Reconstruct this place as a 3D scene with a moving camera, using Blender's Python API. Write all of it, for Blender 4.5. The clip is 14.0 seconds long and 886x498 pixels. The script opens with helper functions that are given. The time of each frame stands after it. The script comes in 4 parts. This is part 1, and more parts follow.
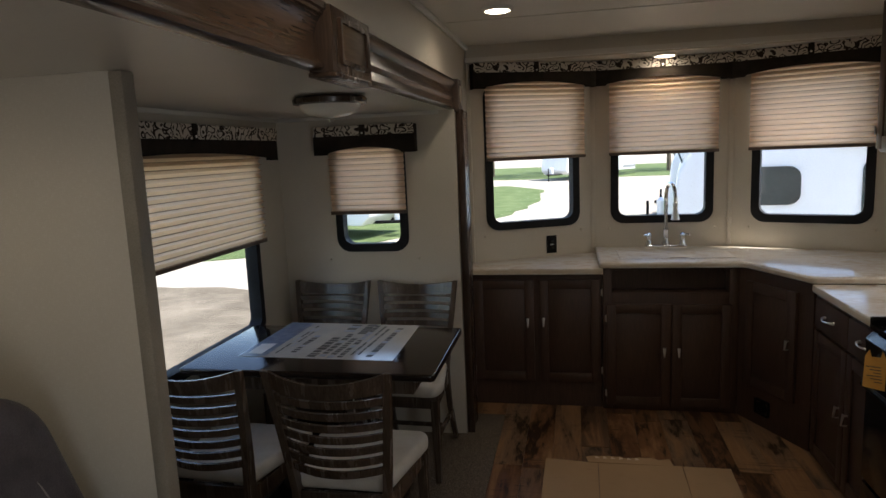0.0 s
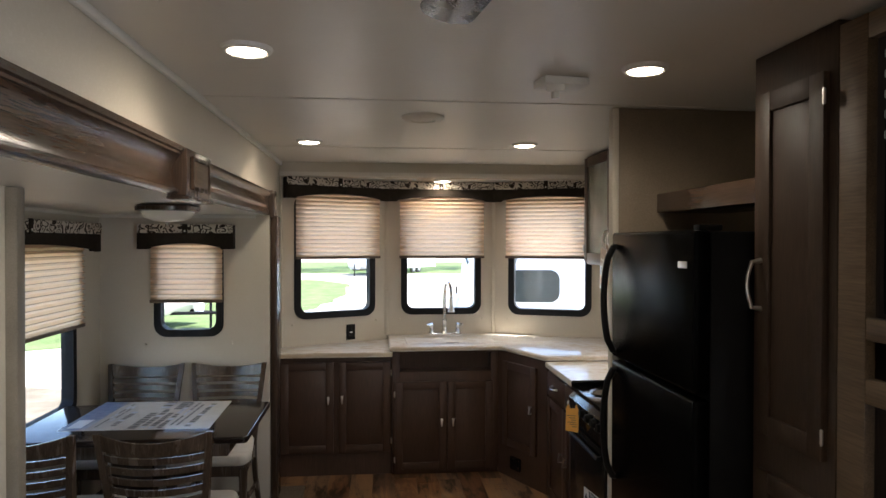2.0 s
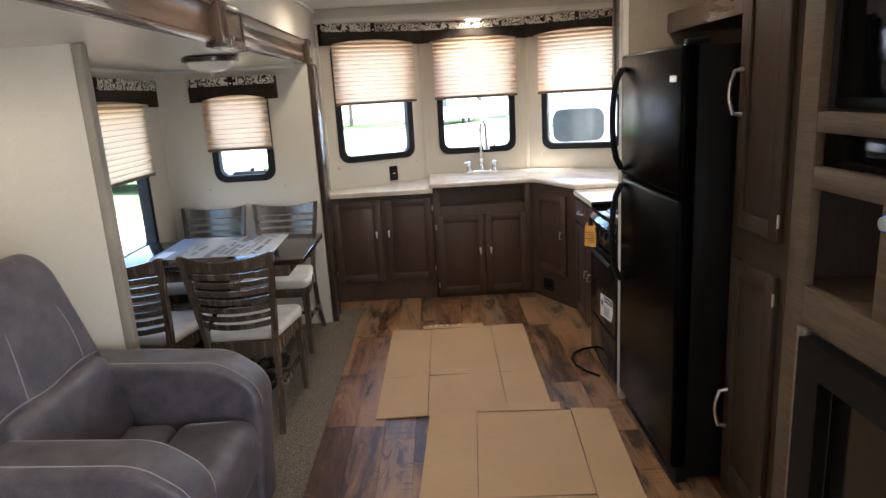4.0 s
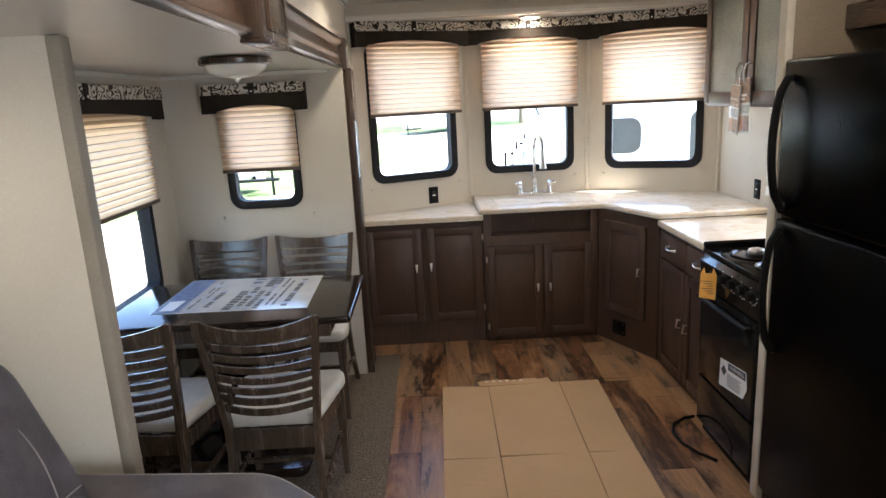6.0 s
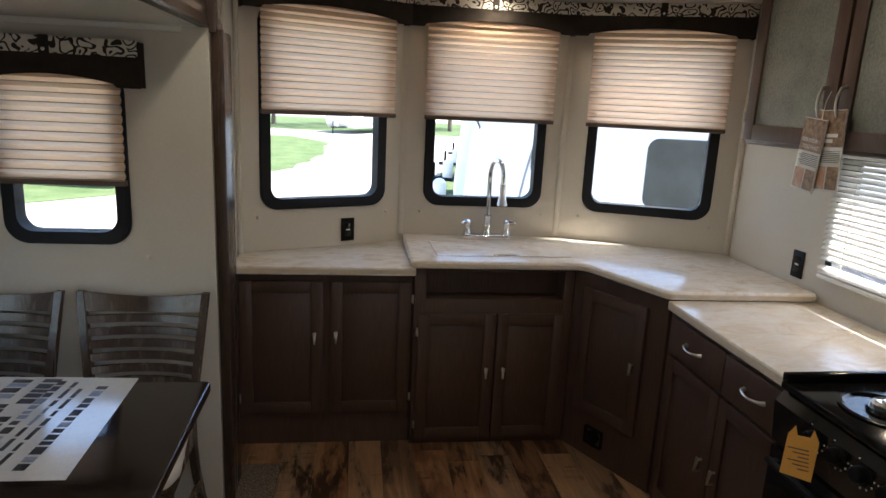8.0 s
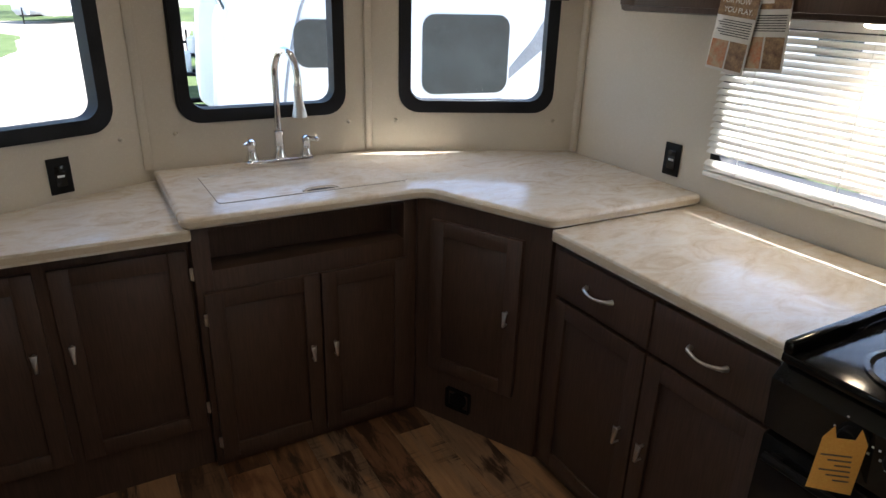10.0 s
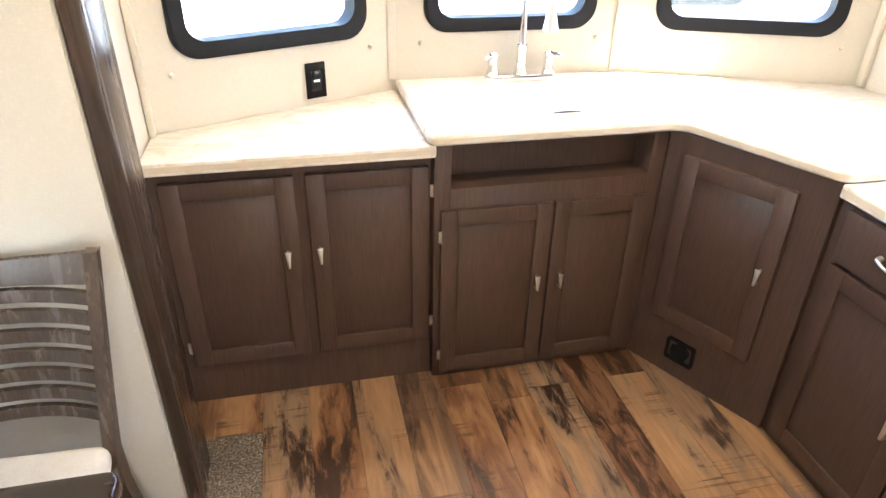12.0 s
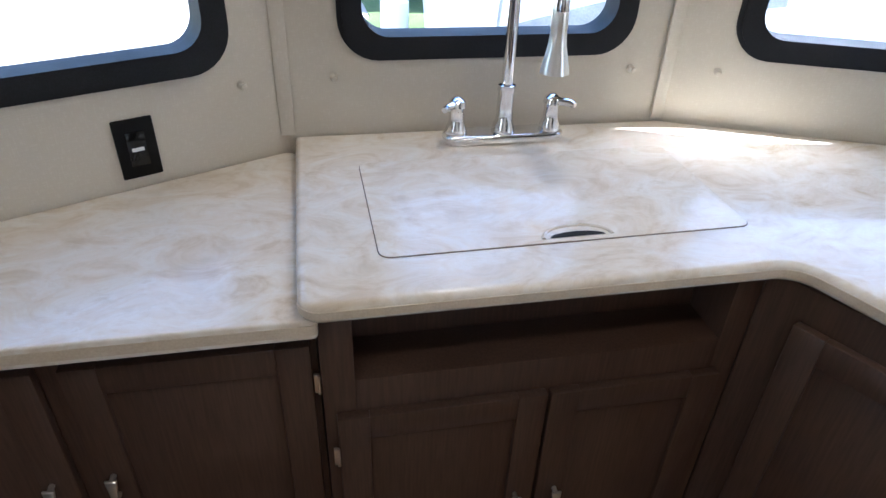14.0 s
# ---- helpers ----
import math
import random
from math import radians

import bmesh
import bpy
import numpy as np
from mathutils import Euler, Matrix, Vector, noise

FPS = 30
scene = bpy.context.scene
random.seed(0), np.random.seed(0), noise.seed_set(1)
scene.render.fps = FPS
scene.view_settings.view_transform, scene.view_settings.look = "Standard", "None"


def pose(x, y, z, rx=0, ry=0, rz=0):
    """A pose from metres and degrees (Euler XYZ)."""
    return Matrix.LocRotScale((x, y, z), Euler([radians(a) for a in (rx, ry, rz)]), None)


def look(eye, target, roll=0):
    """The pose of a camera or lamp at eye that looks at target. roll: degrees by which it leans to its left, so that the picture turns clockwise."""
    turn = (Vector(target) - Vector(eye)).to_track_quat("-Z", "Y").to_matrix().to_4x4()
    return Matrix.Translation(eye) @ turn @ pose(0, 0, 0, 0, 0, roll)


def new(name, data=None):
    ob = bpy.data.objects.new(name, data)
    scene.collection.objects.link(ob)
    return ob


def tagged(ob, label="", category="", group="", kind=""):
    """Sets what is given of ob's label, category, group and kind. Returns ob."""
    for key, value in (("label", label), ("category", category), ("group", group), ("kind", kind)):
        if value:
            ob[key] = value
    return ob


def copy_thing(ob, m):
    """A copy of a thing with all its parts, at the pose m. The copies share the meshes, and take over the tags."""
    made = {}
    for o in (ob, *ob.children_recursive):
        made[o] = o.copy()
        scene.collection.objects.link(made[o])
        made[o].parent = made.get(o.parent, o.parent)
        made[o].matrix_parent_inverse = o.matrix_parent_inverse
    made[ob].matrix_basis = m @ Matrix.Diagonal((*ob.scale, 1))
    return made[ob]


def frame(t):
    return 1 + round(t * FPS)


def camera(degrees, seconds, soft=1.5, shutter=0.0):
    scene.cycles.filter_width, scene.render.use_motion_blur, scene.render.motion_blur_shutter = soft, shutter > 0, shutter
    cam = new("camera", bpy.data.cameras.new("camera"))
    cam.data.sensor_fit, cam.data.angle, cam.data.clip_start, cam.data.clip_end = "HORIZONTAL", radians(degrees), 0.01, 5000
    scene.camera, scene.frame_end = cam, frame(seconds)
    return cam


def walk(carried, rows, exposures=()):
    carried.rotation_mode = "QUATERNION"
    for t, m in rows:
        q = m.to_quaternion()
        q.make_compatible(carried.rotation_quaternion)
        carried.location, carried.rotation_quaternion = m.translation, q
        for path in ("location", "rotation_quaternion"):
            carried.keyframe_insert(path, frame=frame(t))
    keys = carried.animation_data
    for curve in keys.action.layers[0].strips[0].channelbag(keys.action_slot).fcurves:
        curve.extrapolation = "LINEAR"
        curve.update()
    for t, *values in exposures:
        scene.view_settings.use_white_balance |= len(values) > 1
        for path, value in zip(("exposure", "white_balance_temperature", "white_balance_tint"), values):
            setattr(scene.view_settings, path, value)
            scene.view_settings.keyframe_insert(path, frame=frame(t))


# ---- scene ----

# Exercise prompt
What is needed is an exact reproduction of the data, pictures excluded.

# Solution to this task
Reconstruct this place as a 3D scene with a moving camera, using Blender's Python API. Write all of it, for Blender 4.5. The clip is 14.0 seconds long and 886x498 pixels. The script opens with helper functions that are given. The time of each frame stands after it. The script comes in 4 parts. This is part 1, and more parts follow.
0.0 s
2.0 s
4.0 s
6.0 s
8.0 s
10.0 s
12.0 s
14.0 s
# ---- helpers ----
import math
import random
from math import radians

import bmesh
import bpy
import numpy as np
from mathutils import Euler, Matrix, Vector, noise

FPS = 30
scene = bpy.context.scene
random.seed(0), np.random.seed(0), noise.seed_set(1)
scene.render.fps = FPS
scene.view_settings.view_transform, scene.view_settings.look = "Standard", "None"


def pose(x, y, z, rx=0, ry=0, rz=0):
    """A pose from metres and degrees (Euler XYZ)."""
    return Matrix.LocRotScale((x, y, z), Euler([radians(a) for a in (rx, ry, rz)]), None)


def look(eye, target, roll=0):
    """The pose of a camera or lamp at eye that looks at target. roll: degrees by which it leans to its left, so that the picture turns clockwise."""
    turn = (Vector(target) - Vector(eye)).to_track_quat("-Z", "Y").to_matrix().to_4x4()
    return Matrix.Translation(eye) @ turn @ pose(0, 0, 0, 0, 0, roll)


def new(name, data=None):
    ob = bpy.data.objects.new(name, data)
    scene.collection.objects.link(ob)
    return ob


def tagged(ob, label="", category="", group="", kind=""):
    """Sets what is given of ob's label, category, group and kind. Returns ob."""
    for key, value in (("label", label), ("category", category), ("group", group), ("kind", kind)):
        if value:
            ob[key] = value
    return ob


def copy_thing(ob, m):
    """A copy of a thing with all its parts, at the pose m. The copies share the meshes, and take over the tags."""
    made = {}
    for o in (ob, *ob.children_recursive):
        made[o] = o.copy()
        scene.collection.objects.link(made[o])
        made[o].parent = made.get(o.parent, o.parent)
        made[o].matrix_parent_inverse = o.matrix_parent_inverse
    made[ob].matrix_basis = m @ Matrix.Diagonal((*ob.scale, 1))
    return made[ob]


def frame(t):
    return 1 + round(t * FPS)


def camera(degrees, seconds, soft=1.5, shutter=0.0):
    scene.cycles.filter_width, scene.render.use_motion_blur, scene.render.motion_blur_shutter = soft, shutter > 0, shutter
    cam = new("camera", bpy.data.cameras.new("camera"))
    cam.data.sensor_fit, cam.data.angle, cam.data.clip_start, cam.data.clip_end = "HORIZONTAL", radians(degrees), 0.01, 5000
    scene.camera, scene.frame_end = cam, frame(seconds)
    return cam


def walk(carried, rows, exposures=()):
    carried.rotation_mode = "QUATERNION"
    for t, m in rows:
        q = m.to_quaternion()
        q.make_compatible(carried.rotation_quaternion)
        carried.location, carried.rotation_quaternion = m.translation, q
        for path in ("location", "rotation_quaternion"):
            carried.keyframe_insert(path, frame=frame(t))
    keys = carried.animation_data
    for curve in keys.action.layers[0].strips[0].channelbag(keys.action_slot).fcurves:
        curve.extrapolation = "LINEAR"
        curve.update()
    for t, *values in exposures:
        scene.view_settings.use_white_balance |= len(values) > 1
        for path, value in zip(("exposure", "white_balance_temperature", "white_balance_tint"), values):
            setattr(scene.view_settings, path, value)
            scene.view_settings.keyframe_insert(path, frame=frame(t))


# ---- scene ----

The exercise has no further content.